Ablation Study (Qualitative, effects of removing each component)¶

Configuration	Key Observation	Conclusion
Full model	Large-scale valid deformation + details + preserved semantics	Full model is optimal
w/o Approx. VAE Encoder (using native SDXL VAE)	Fails to generate reasonable deformation; mesh barely changes	The approximate encoder is crucial for driving meaningful deformation
w/o Auxiliary Mesh / Cage Regularization	Geometric distortion; fails to capture reference geometric style	Cage constraint enables large deformations while stabilizing the process
w/o Symmetry Loss	Symmetrical objects lose symmetry after deformation, leading to poor coherence	This constraint is beneficial when both source and target are symmetric

Key Findings¶

The approximate VAE encoder is the hidden bottleneck: It is not just minor polish; without it, even text-driven deformation fails. It ensures SDXL's strong prior is actually usable for geometric optimization.
Face Jacobian is superior to direct vertex optimization: Directly optimizing vertex coordinates (e.g., in Text2Mesh) produces noisy artifacts, while TextDeformer (which uses Jacobians but relies on CLIP guidance) fails to capture complex geometric styles, highlighting that both "good deformation parameterization" and "accurate style signals" are indispensable.
Interpret "Content Preservation" metrics carefully: Baselines scoring higher on "content preservation" actually reflect their failure to deform appropriately. This is a negative indicator that requires caveats, rather than proving baselines are superior.
Extra Controllability: The method can incorporate text conditions (e.g., changing the source mesh into a "giraffe" while transferring a sculpture's style), and can perform local deformation by backpropagating gradients only to Jacobians of parts selected via PartField while keeping other regions stationary.

Highlights & Insights¶

Establishing "geometry as style": Moving beyond traditional texture transfer, this work explicitly leverages large-scale geometric deformation (silhouette, pose, structure) to carry style, using images rather than text as a more concrete styling medium.
LoRA as a "Style Optimizer": DreamBooth+LoRA is not just an engineering trick to save VRAM; it is a key mechanism to convert abstract geometric styles into differentiable gradient sources, a concept transferable to other optimization tasks driven by hard-to-describe targets.
Affine-Linear Approximate VAE Encoder: Replacing a massive VAE encoder with a simple $4\times4$ matrix fitted via least squares significantly accelerates and stabilizes SDS. This simple yet critical trick is highly reusable for other latent-space diffusion-based SDS geometric optimizations.
Coarse-to-fine + Cage Annealing: Deforming at a part-level coarse stage on a sphere mesh before fine-tuning with face Jacobians represents an effective decoupling strategy for any task requiring drastic but structure-preserving deformation.

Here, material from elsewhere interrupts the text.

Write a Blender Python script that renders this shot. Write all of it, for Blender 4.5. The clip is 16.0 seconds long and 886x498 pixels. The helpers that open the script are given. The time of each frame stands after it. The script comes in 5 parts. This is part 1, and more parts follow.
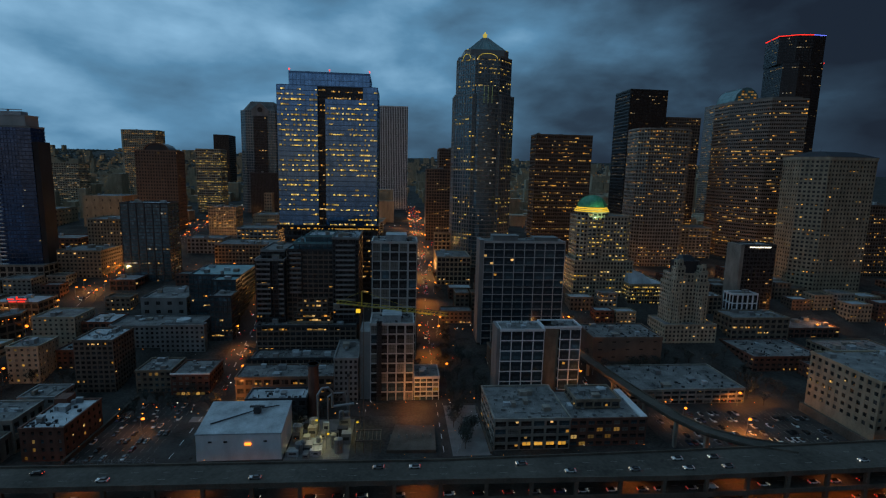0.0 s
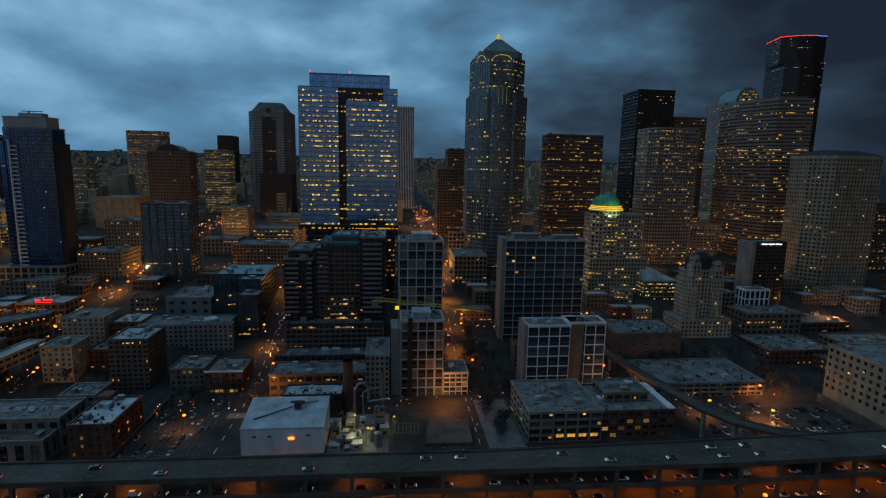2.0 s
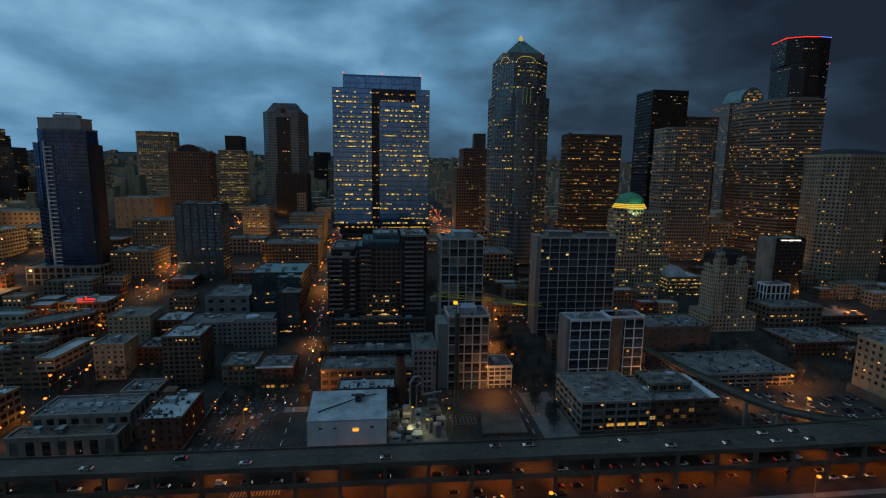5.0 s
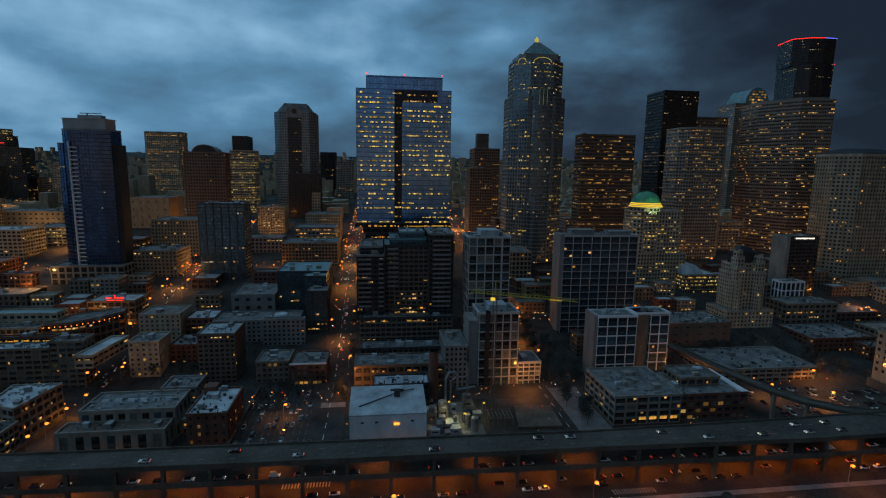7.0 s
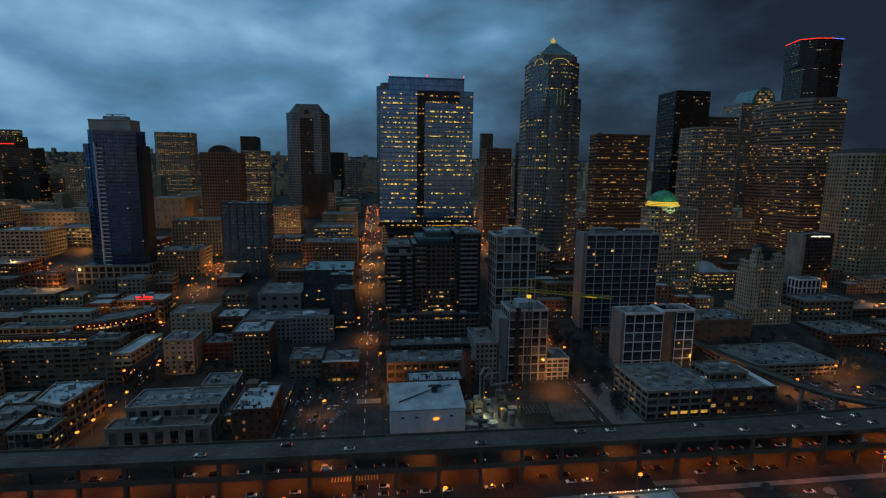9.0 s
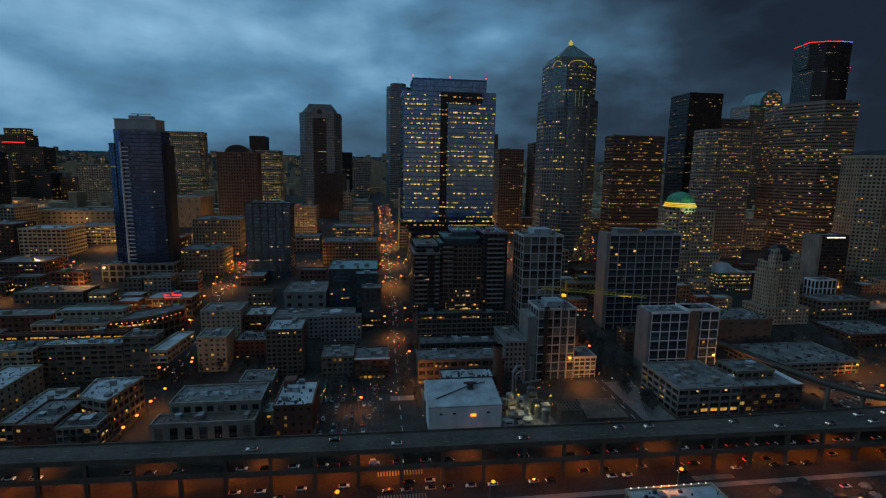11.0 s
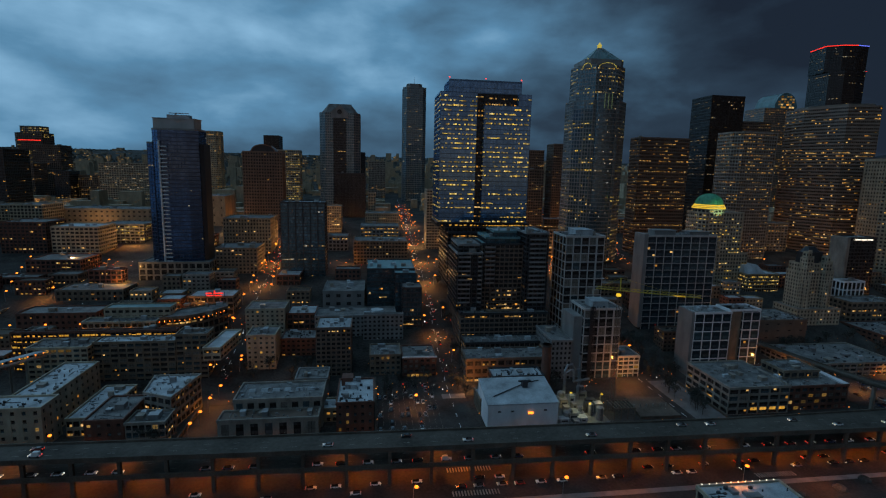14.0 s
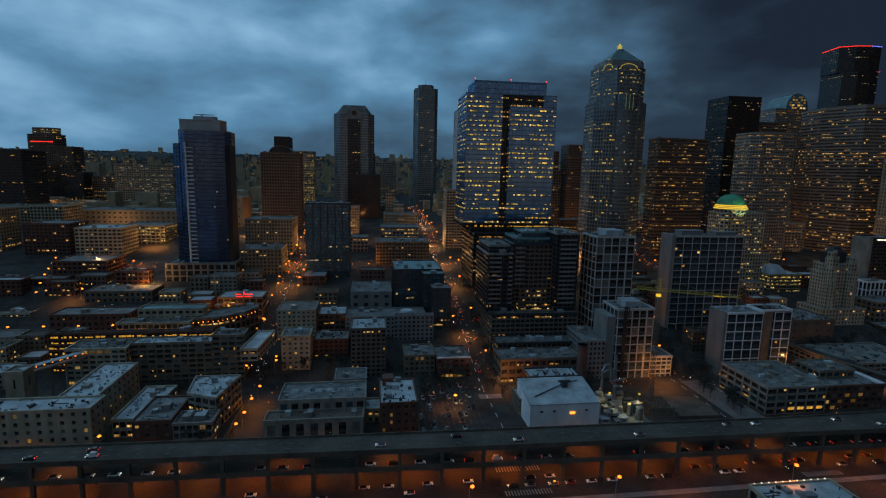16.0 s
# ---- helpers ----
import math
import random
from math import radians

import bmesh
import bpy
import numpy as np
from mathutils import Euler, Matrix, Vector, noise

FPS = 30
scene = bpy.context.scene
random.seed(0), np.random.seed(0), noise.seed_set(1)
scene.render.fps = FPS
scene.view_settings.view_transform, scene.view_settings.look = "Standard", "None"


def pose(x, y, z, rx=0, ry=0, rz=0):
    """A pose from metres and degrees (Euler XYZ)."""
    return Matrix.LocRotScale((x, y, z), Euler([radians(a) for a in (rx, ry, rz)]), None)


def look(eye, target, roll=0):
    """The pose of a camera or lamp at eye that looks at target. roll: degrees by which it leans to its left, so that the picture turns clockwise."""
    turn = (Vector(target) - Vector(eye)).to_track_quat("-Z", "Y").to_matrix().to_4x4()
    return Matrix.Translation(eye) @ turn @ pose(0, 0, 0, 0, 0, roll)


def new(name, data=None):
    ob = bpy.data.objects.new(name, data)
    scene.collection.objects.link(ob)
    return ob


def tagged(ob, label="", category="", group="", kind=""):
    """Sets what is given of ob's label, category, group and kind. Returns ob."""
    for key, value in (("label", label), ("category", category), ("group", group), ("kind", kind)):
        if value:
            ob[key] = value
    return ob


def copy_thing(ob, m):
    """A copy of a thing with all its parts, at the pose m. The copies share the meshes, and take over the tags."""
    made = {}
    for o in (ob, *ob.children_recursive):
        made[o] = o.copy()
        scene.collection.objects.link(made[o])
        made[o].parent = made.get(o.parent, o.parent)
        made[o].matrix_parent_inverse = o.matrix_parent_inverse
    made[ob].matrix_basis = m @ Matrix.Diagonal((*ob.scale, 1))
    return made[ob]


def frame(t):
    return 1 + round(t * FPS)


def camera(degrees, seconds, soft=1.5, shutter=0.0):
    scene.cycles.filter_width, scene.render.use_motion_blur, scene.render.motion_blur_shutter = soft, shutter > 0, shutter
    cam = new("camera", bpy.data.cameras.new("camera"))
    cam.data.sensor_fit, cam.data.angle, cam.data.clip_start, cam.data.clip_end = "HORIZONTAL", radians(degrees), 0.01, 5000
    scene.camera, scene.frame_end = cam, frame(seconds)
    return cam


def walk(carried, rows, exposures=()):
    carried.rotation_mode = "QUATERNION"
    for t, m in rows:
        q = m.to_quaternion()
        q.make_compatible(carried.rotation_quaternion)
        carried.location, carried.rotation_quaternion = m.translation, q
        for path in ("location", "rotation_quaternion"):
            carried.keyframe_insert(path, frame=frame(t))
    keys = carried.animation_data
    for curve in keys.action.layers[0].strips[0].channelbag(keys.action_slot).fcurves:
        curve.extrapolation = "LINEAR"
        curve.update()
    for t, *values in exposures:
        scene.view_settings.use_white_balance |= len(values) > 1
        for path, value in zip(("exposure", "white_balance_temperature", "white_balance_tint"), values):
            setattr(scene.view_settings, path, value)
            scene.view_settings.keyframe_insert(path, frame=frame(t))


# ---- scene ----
cam = camera(82.8, 16.0, soft=1.2)
METRES, EYE, TILT, LEAN, TURN = 175.0, 135.5, 0.0, 0.0, -5.3
ROWS = [
    (0.0, 0.0, 0.0, 0.0, 0.21, -8.72, -1.39),
    (0.5, -0.0282, -0.0098, -0.0007, 0.03, -8.71, -1.32),
    (1.0, -0.0589, -0.02, -0.0004, -0.17, -8.72, -1.26),
    (1.5, -0.0881, -0.0287, -0.0007, -0.33, -8.74, -1.19),
    (2.0, -0.1181, -0.0377, -0.0016, -0.5, -8.74, -1.15),
    (2.5, -0.1476, -0.0466, -0.0025, -0.64, -8.73, -1.1),
    (3.0, -0.1789, -0.0544, -0.0016, -0.81, -8.76, -1.06),
    (3.5, -0.2114, -0.0636, -0.0032, -0.96, -8.73, -1.02),
    (4.0, -0.2427, -0.0708, -0.0031, -1.12, -8.77, -0.99),
    (6.5, -0.3979, -0.1072, -0.0082, -1.78, -8.78, -0.9),
    (7.0, -0.4278, -0.1139, -0.0088, -1.86, -8.77, -0.88),
    (7.5, -0.4578, -0.1204, -0.0089, -1.95, -8.78, -0.84),
    (8.0, -0.4871, -0.1269, -0.0091, -2.01, -8.78, -0.8),
    (8.5, -0.5181, -0.1336, -0.0099, -2.06, -8.78, -0.77),
    (9.0, -0.5467, -0.1396, -0.01, -2.12, -8.79, -0.75),
    (11.5, -0.6963, -0.1651, -0.0108, -2.36, -8.76, -1.06),
    (12.0, -0.7265, -0.1682, -0.011, -2.4, -8.76, -1.13),
    (12.5, -0.7568, -0.1705, -0.0115, -2.43, -8.75, -1.19),
    (13.0, -0.7873, -0.1721, -0.0118, -2.46, -8.74, -1.24),
    (13.5, -0.8204, -0.1732, -0.0124, -2.5, -8.73, -1.31),
    (14.0, -0.8516, -0.1739, -0.0131, -2.53, -8.73, -1.33),
    (14.5, -0.8833, -0.1742, -0.0137, -2.56, -8.71, -1.31),
    (15.0, -0.9146, -0.1743, -0.0143, -2.54, -8.68, -1.28),
    (15.5, -0.9461, -0.1741, -0.0149, -2.58, -8.65, -1.27),
    (16.0, -0.9793, -0.1741, -0.0156, -2.58, -8.63, -1.25),
]
walk(cam, [(t, pose(0, 0, EYE, TILT, LEAN, TURN) @ pose(METRES * x, METRES * y, METRES * z, 90 + pitch, roll, yaw)) for t, x, y, z, yaw, pitch, roll in ROWS])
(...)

Limitations & Future Work¶

Dependency on Part Segmentation & Symmetry Detection: Coarse deformation relies on PartField semantic parts and OBBs, while symmetry constraints rely on PCA + thresholding. If segmentation or symmetry detection fails, the benefits of these constraints diminish.
Qualitative Bias in Evaluation: Evaluation heavily relies on user studies and qualitative figures, lacking standardized quantitative geometric metrics (e.g., objective deformation plausibility or style consistency), leading to limited hard numerical comparisons between methods.
Optimization-based rather than Feed-forward: Every mesh-style pair requires running a full SDS optimization (including LoRA training + coarse-to-fine stages), making the single-generation cost high and unsuitable for real-time applications.
Boundary between Geometry and Texture Styles: This method focuses purely on geometric deformation and does not generate textures; when desired styles contain specific materials/textures, additional texture-transfer methods must be integrated.

vs. Image/3D Texture Style Transfer (Gatys et al., various NeRF/3DGS stylization methods): These match patch statistics and transfer high-frequency appearance (color/texture/brushstrokes) while leaving geometric scaffolds unchanged. This work does the opposite: focuses on geometric deformation so that the structure itself carries the style, making them complementary rather than mutually exclusive.
vs. Text2Mesh / TextDeformer (Text-driven mesh deformation): These rely on CLIP text/image embedding guidance, whereas this work upgrades to SDXL+LoRA SDS guidance. Text2Mesh suffers from artifacts due to direct vertex optimization, and TextDeformer with CLIP fails to capture complex shapes. This work achieves bolder and semantically consistent deformations through stronger diffusion priors, approximate encoders, and a coarse-to-fine pipeline.
vs. MeshUp: While MeshUp also uses SDS, it relies on a pixel-space diffusion model (DeepFloyd-IF) and lacks the approximate encoder as well as the proposed coarse-to-fine/symmetry constraints, yielding sub-optimal results. The performance gain here stems from the combination of SDXL, the approximate VAE, and coarse-to-fine regularization.
vs. Handcrafted Regularization-driven Large Deformation Methods: Early works relied on handcrafted heuristic regularizations to drive large deformations, which could only describe specific styles. This method automatically extracts style from reference images, generalizing to diverse geometric styles.

Rating¶

Novelty: ⭐⭐⭐⭐⭐ Successfully connects "geometry as style + image-driven + mesh deformation" with a clear and novel perspective.
Experimental Thoroughness: ⭐⭐⭐ Qualitative comparisons and user studies are extensive, but standard quantitative metrics and numerical data are limited.
Writing Quality: ⭐⭐⭐⭐ Motivations are progressive, explanations of each component are clear, and formulas are comprehensive.
Value: ⭐⭐⭐⭐ Provides a practical framework for reference-image-driven 3D content creation, with highly reusable components like the approximate VAE encoder.